During the documentation stage, the parties continued to negotiate terms. Several weeks later, Devon sent Line Finders a new proposed version of a draft settlement agreement. That draft agreement required the parties to forward the two injured workers’ demands to Line Finders’s insurance company if both workers decided to pursue compensation. If the insurance company denied the claims, Line Finders would then defend and indemnify Devon. Notably, the new draft removed the mutual execution contingency.
The same day, Line Finders’s attorney responded via email that “[t]he settlement agreement looks fine. Please send me an execution version and I will procure a signature.” Before Devon sent an execution version, it received a demand from the second injured employee. Devon did not immediately notify Line Finders of the second demand. Instead, Devon signed the settlement agreement and sent it to Line Finders, attaching the second employee’s demand. The parties jointly tendered the employee demands to the insurer. Line Finders refused to sign the settlement agreement.
Devon moved to enforce the settlement agreement. Line Finders objected, arguing that (1) it never signed the settlement agreement, which was contingent on mutual execution, and (2) the settlement agreement was premised on mistake and fraud because Line Finders relied on the fact that one employee had not yet made any demand, and Devon failed to timely disclose the second demand. The trial court rejected both arguments, finding that Line Finders’s counsel accepted the settlement agreement by his email, and that there was no mistake of fact because Line Finders understood an additional employee demand was possible.
E-Mail Acceptance Was Sufficient to Form Contract
The U.S. Court of Appeals for the Tenth Circuit affirmed the district court’s ruling and concluded that Line Finders’ counsel’s email stating the agreement “looked fine” created an enforceable contract. The appellate court explained that acceptance is not binding unless it is “unconditional, identical to the offer, and does not modify, delete, or introduce any new term into the offer.” Because Line Finders accepted the terms of the settlement agreement by email, it was enforceable as of that date.
The court also concluded that while an earlier draft of the settlement agreement required mutual execution, that contingency was later removed. Even though Line Finders’s counsel said he would “procure a signature,” the appellate court explained it was the attorney’s acceptance, not any signature, that created a binding agreement. In so holding, the court found probative that after Line Finders accepted the agreement, the parties jointly tendered the two employees’ demand to the insurer as contemplated by the agreement.
No Fraud or Mistake
The court of appeals also rejected Line Finders’s argument that its acceptance of the agreement was predicated on a mistake of fact or fraud. The settlement agreement, the court explained, expressly contemplated that the second employee could make a demand and set forth the consequences if a demand occurred.
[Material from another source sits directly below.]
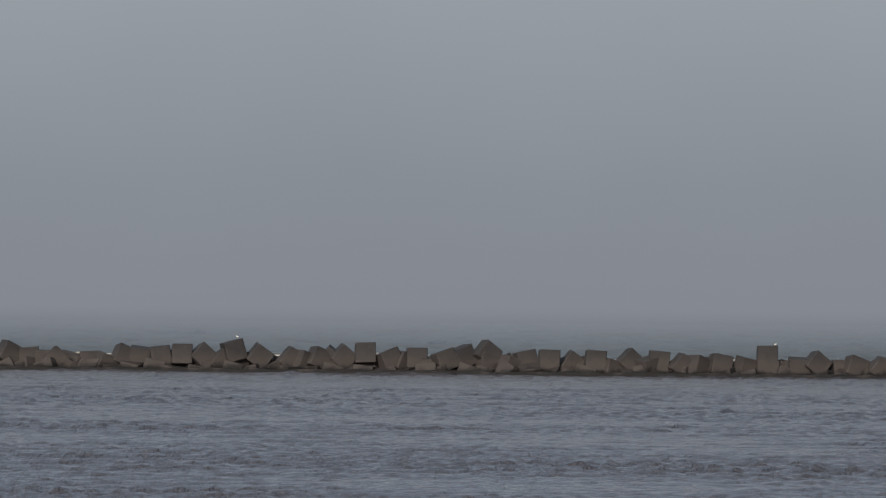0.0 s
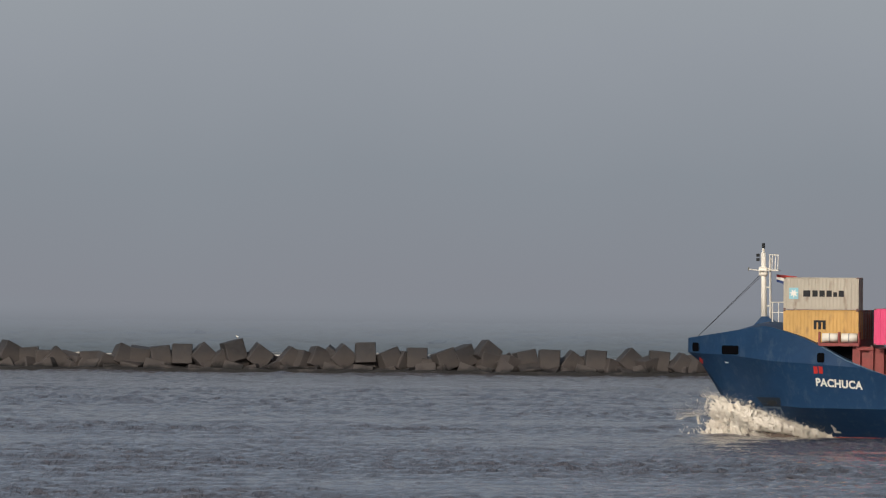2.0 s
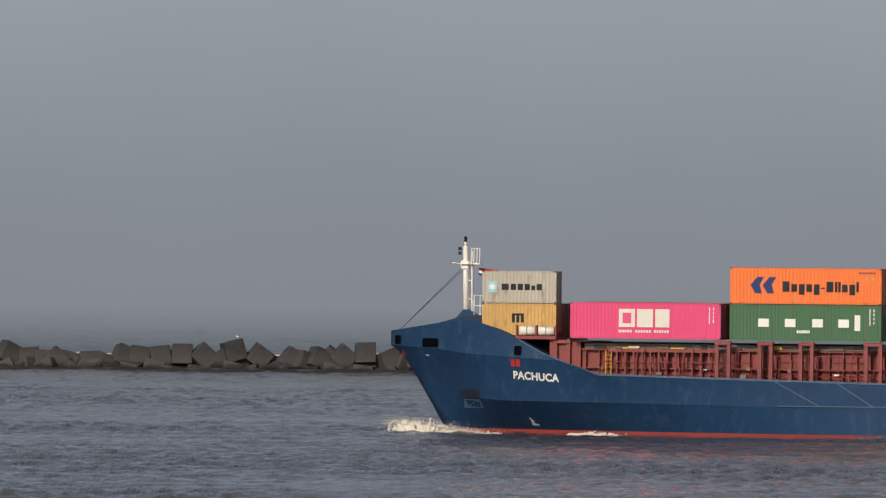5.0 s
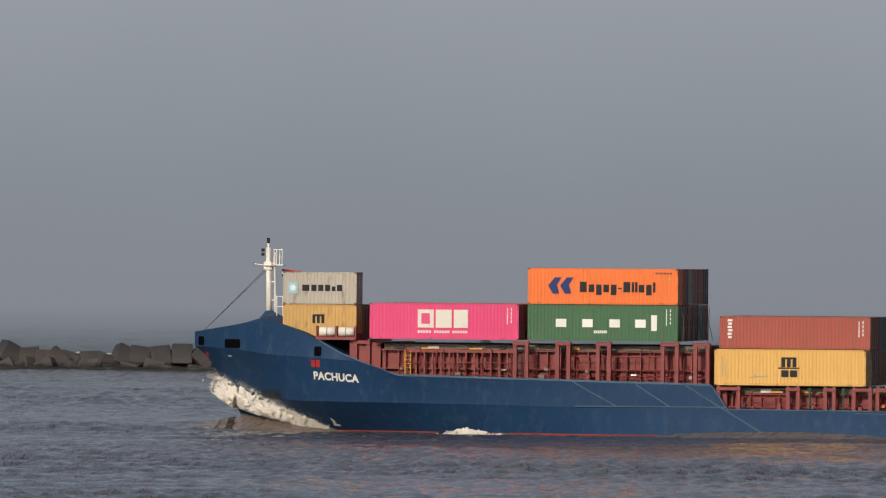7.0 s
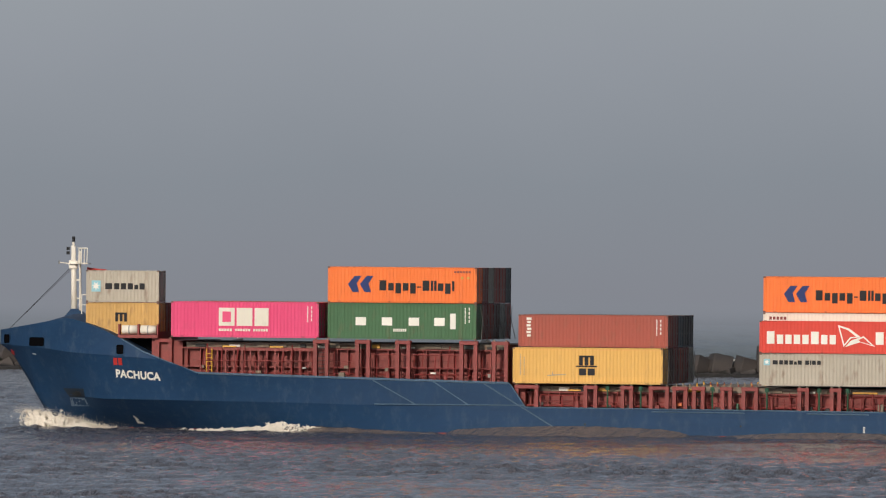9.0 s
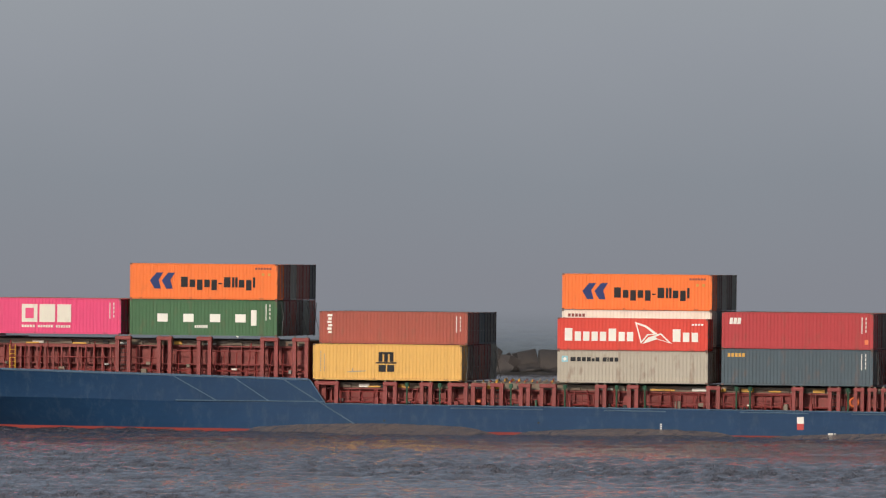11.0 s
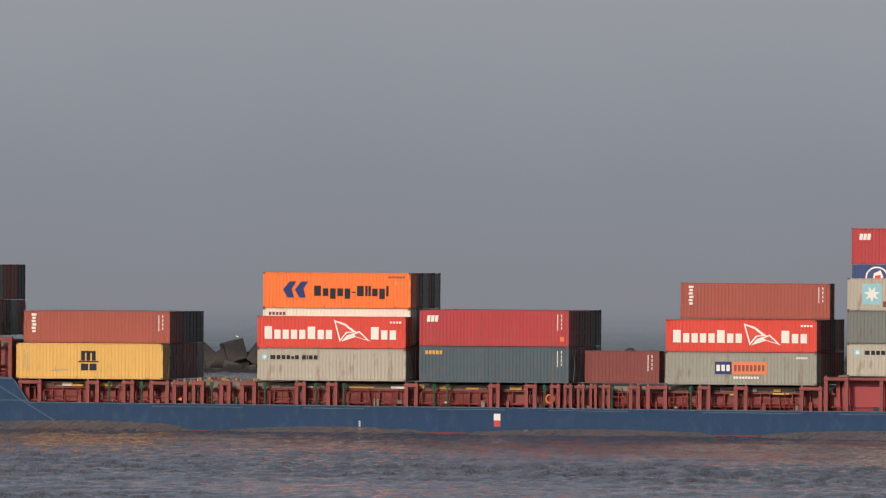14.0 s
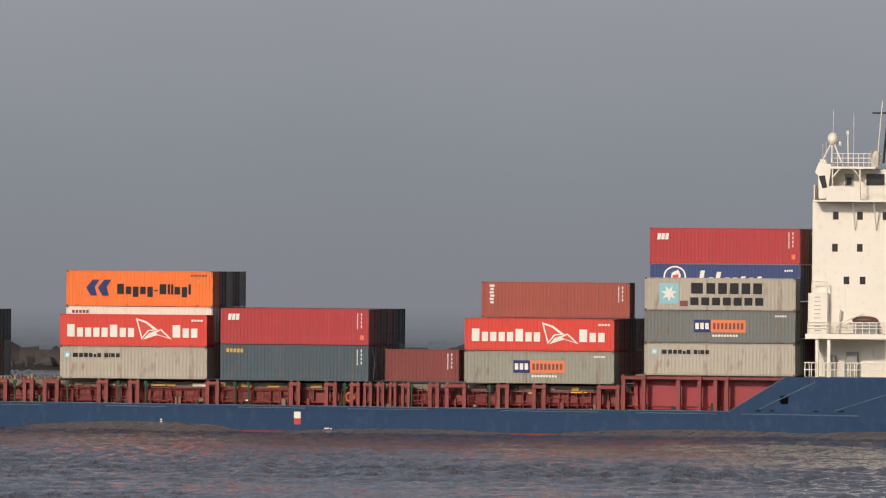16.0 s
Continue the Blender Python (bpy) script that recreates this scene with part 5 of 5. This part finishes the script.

That Line Finders assumed the employee would not make a demand because the employee had not done so by the time it accepted the agreement was not a ground to rescind the settlement.
With Settlement Agreements, the Devil Is in the Details
ABA Litigation Section leaders warn that this case is a poignant reminder to counsel to be clear about the method of acceptance of any settlement. The “loose” acceptance—that the agreement “looks fine”—should not be enough to bind the parties, asserts Jim Cooper, Houston, TX, cochair of the Litigation Section’s Insurance Coverage Litigation Committee. The opinion is “scary because I live in a world where signatures are expected on settlement agreements. Now I will think about adding a mutual execution into future settlement agreements,” he adds.
Qualifying language, such as a statement that the lawyer needs to confer with his client, could avoid this situation all together, suggests Joseph V. Schaeffer, Pittsburgh, PA, cochair of the Section’s Pretrial Practice & Discovery Committee. Lawyers have to be “really clear as to what he or she means when saying ‘we have a deal,’” especially if the party wants a term such as mutual execution, agrees Paula Bagger, Boston, MA, cochair of the Section’s Commercial & Business Litigation Committee. While “there are very few mistakes in litigation that can’t be cured,” continues Shaeffer, this case shows that unintentionally accepting a settlement agreement by email “seems to be one of them.”